Directive —
What is needed is the run of lines from the one with "Continue the Blender" through the close of the data, set down exactly.

Source material —
>>>
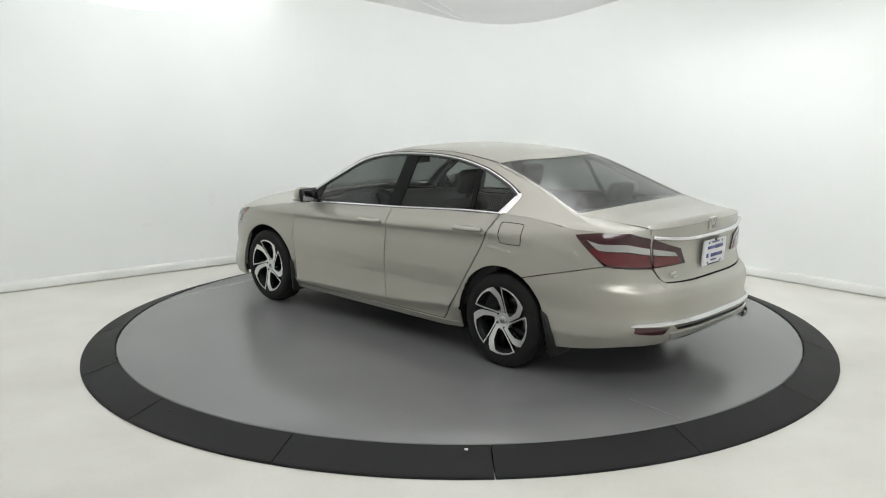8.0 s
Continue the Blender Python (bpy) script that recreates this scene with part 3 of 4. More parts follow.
    # rear bumper
    up = [R(0.0, 0.672), R(0.3, 0.672), R(0.515, 0.680), R(0.56, 0.71), R(0.60, 0.775), R(0.74, 0.783), S(-2.145, 0.795), S(-1.82, 0.718), S(-1.582, 0.657)]
    down = [R(0.0, 0.345), R(0.4, 0.335), R(0.56, 0.305), R(0.70, 0.295), S(-2.25, 0.29), S(-2.05, 0.262), S(-1.80, 0.235)]
    panel("rear_bumper", [(flank, down, up, [R(0, 0.345), R(0, 0.672)], [S(-1.80, 0.235), S(-1.769, 0.38), S(-1.755, 0.44), S(-1.728, 0.502), S(-1.69, 0.562), S(-1.64, 0.616), S(-1.582, 0.657)], 44, 26)], gap=0.0015, flange=0.03, smooth=(1, 0, 0, 1))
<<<
Final answer —
Continue the Blender Python (bpy) script that recreates this scene with part 3 of 4. More parts follow.
    # rear bumper
    up = [R(0.0, 0.672), R(0.3, 0.672), R(0.515, 0.680), R(0.56, 0.71), R(0.60, 0.775), R(0.74, 0.783), S(-2.145, 0.795), S(-1.82, 0.718), S(-1.582, 0.657)]
    down = [R(0.0, 0.345), R(0.4, 0.335), R(0.56, 0.305), R(0.70, 0.295), S(-2.25, 0.29), S(-2.05, 0.262), S(-1.80, 0.235)]
    panel("rear_bumper", [(flank, down, up, [R(0, 0.345), R(0, 0.672)], [S(-1.80, 0.235), S(-1.769, 0.38), S(-1.755, 0.44), S(-1.728, 0.502), S(-1.69, 0.562), S(-1.64, 0.616), S(-1.582, 0.657)], 44, 26)], gap=0.0015, flange=0.03, smooth=(1, 0, 0, 1))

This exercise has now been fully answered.